Data sources

Data Sources and Access

There are multiple ways to access digital data and often more than 1 platform offers access to the same corpora. Hence, data may be compiled from a single (e.g., a news aggregator) or multiple sources (e.g., multiple individual news outlets). Data can be accessible through dedicated API (application program interface) services (e.g., YouTube API and Twitter API) and online interfaces for data access (e.g., Google Trends and GDELT). Some sources offer free access but may provide data in pre-analyzed format (e.g., Google Trends and Google Ngram Viewer) or restrict the amount and type of data accessible (e.g., YouTube API and Twitter API). Some insights on using APIs for data collaction on social media can be found in Lomborg, S., Bechmann. Other services may charge for access but in exchange provide wider access to data (e.g., Webhose,
DataStreamer, and DiffBot). It may also be possible to obtain raw data by scraping it directly from the web page if permitted–it is crucial to consult the Terms of Service and the robots.txt file (which contains instructions on what sections of each website can be crawled) prior to scraping. Data collection often requires good knowledge of web architecture and programing languages, such as R or Python, which can represent an initial barrier for conservation researchers wanting to engage with culturomics.

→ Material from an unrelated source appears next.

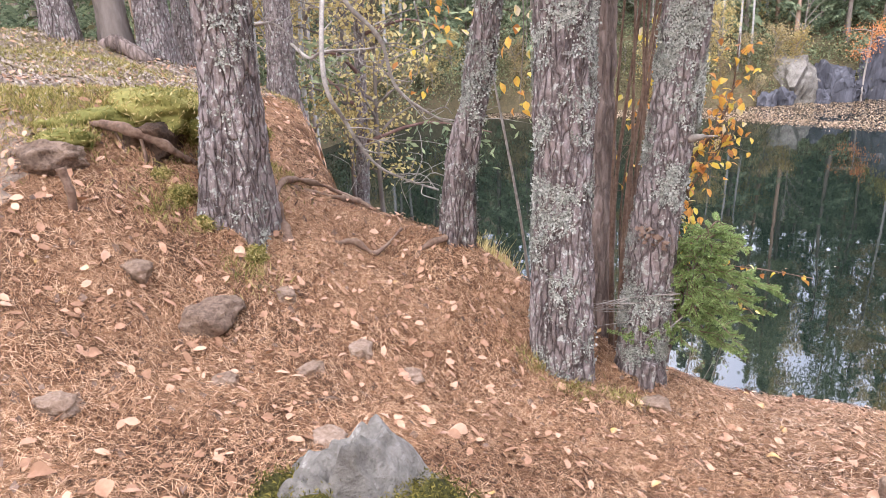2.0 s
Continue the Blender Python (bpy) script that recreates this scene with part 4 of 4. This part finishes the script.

Many books and online courses on programing languages and API architecture (e.g., RESTful APIs) can help overcome this initial barrier, but the development of data aggregation and access platforms with online user interfaces geared toward researchers might facilitate this process even further. Some insights on using APIs for data collection on social media can also be found in Lomborg & Bechmann 2014.
Collecting raw data can often lead to large and unstructured data sets, so researchers should also consider how to store data and whether to subdivide it before storage. For example, in text corpora, it may be possible to identify and filter out homonyms (e.g., instances of the word jaguar that refer to the car brand rather than the animal) that are not relevant to the research focus before analysis. These limitations may force researchers to find a balance between their research budget, ease of data access and storage, and the type of data available when selecting which data to obtain. In extreme cases, the desired data may be inaccessible, access may cease, or the scale and content of the data may change during the project, requiring earlier decisions regarding the research design to be reassessed. A good example of this problem is the social-networking platform Instagram,
which substantially restricted access to public data at the end of 2018, following the Cambridge Analytica scandal. Other common instances that may disrupt research include adjustments to APIs and changes to data indexing and preprocessing procedures.
More detailed information on digital data sources for conservation culturomics research can be found in Correia et al. 2021.